You’ll need to be civil and candid with your deadlines and ultimatums. Just tell the client that you have other projects going on, and their delay in giving feedback is negatively impacting your overall ability to work, so with that in mind, you may be forced to prioritize other projects/clients if you don’t get the feedback you need. Either way if you are at this point, you will have to re-evaluate how you prioritize your projects so as to safeguard your business.

5. Shelve the project/drop the client

This last step should be avoided at all cost especially by small businesses which don’t have a client list that can warrant such a step. But when all else fails, and there’s nothing more you can do, take the step and let go. It will be tough and most likely costly to do this, so be absolutely sure that you have done everything possible to seek that feedback. Also make certain that the feedback you seek is absolutely vital and the project cannot move on unless you have it.

You can take the step to shelve a project or completely let go of it.
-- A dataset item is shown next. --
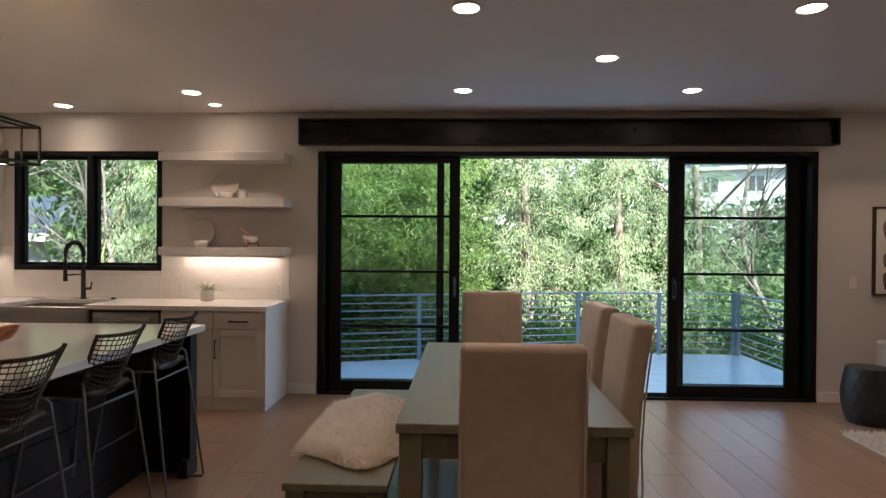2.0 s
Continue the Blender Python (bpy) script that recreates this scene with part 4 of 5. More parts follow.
# ---- slipcovered chairs ----
def chair():
    """Its back is at +y, its front at -y; origin on the floor under the seat."""
    c = thing("dining_chair", "high-backed dining chair in a beige linen slipcover", "chair", "chairs round the table")

    def soft(x0, x1, y0, y1, z0, z1, cuts, r, fn):
        s = Shape()
        s.box(x0, x1, y0, y1, z0, z1)
        bmesh.ops.bevel(s.bm, geom=list(s.bm.edges), offset=r, segments=3, affect="EDGES", profile=0.6)
        bmesh.ops.subdivide_edges(s.bm, edges=[e for e in s.bm.edges if e.calc_length() > 0.12], cuts=cuts, use_grid_fill=True)
        for f in s.bm.faces:
            f.smooth = True
        s.bend(fn)
        return s

    def lean(co):
        k = max(0.0, (co.z - 0.40) / 0.68)
        n = noise.noise(Vector((co.x * 5 + 3, co.y * 5, co.z * 4))) * 0.006
        low = max(0.0, (0.34 - co.z) / 0.34)
        fold = 0.012 * low * math.sin(co.x * 38 + 1.3)
        pull = 0.010 * math.exp(-((co.z - 0.33) / 0.035) ** 2) * math.sin(co.x * 24 + co.z * 60)
        wide = 1 + 0.045 * low - 0.02 * k
        return Vector((co.x * wide, co.y + 0.065 * k * k + n + fold + pull + 0.018 * low, co.z))

    soft(-0.228, 0.228, 0.135, 0.228, 0.012, 1.082, 10, 0.026, lean).make("backrest", M_LINEN, c)

    def skirt(co):
        low = max(0.0, (0.40 - co.z) / 0.40)
        n = noise.noise(Vector((co.x * 6, co.y * 6, co.z * 4))) * 0.006
        fold = 0.010 * low * (math.sin(co.y * 30 + 0.4) + math.sin(co.x * 28))
        return Vector((co.x * (1 + 0.05 * low) + (fold if abs(co.x) > 0.2 else 0), co.y * (1 + 0.03 * low) + n, co.z))

    soft(-0.226, 0.226, -0.235, 0.134, 0.018, 0.470, 6, 0.030, skirt).make("seat", M_LINEN, c)
    for x in (-0.19, 0.19):
        for y in (-0.20, 0.19):
            Shape().box(x - 0.018, x + 0.018, y - 0.018, y + 0.018, 0, 0.03).make("leg", M_DARK, c)
    s = Shape()
    for x in (-0.226, 0.226):
        s.tube([lean(Vector((x * 1.0, 0.232, z))) for z in (0.02, 0.2, 0.35, 0.5, 0.7, 0.9, 1.04)], 0.0045, 6)
    s.make("piping", M_LINEN, c)
    return c


ch = chair()
ch.matrix_world = pose(0.098, 3.905, 0, 0, 0, 180)
copy_thing(ch, pose(0.100, 5.800, 0, 0, 0, 2))
copy_thing(ch, pose(0.460, 4.480, 0, 0, 0, -90))
copy_thing(ch, pose(0.465, 5.170, 0, 0, 0, -88))


# ---- sheepskin and rug ----
def strands(count, place, length, width, seed):
    """Short tapered tufts that stand on a soft surface; place(rng) gives a point and its lean."""
    rng = random.Random(seed)
    V, F = [], []
    for _ in range(count):
        p, d = place(rng)
        a = rng.random() * 6.283
        sx, sy = math.cos(a) * width, math.sin(a) * width
        k = length * (0.6 + 0.8 * rng.random())
        b = len(V)
        V += [(p.x - sx, p.y - sy, p.z), (p.x + sx, p.y + sy, p.z), (p.x + d.x * k * 0.6 + sx * 0.6, p.y + d.y * k * 0.6 + sy * 0.6, p.z + d.z * k * 0.7),
              (p.x + d.x * k, p.y + d.y * k, p.z + d.z * k)]
        F += [(b, b + 1, b + 2), (b, b + 2, b + 3)]
    return V, F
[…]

The former is much better since it leaves room for resuscitation whenever circumstances change in your favor. It is also good to keep all the work that you’ve already done on a project because it might possibly become useful in future and therefore not be an outright loss.

Final Word

Feedback can be in various forms depending on the project and client. You could be asking for information, more data, more funds, more orders, more resources, more time, and so on. Each of these has its own specific significance which may differ from one project to another.

As a manager, you will have to discern all parameters of your project or clients even as you follow these steps because it’s only you who knows the value of each client and each project. Some projects can have you skip some of the steps outlined above for not being all that, and some can have you even add more steps to these in a bid to sustain the business with the client for what its worth.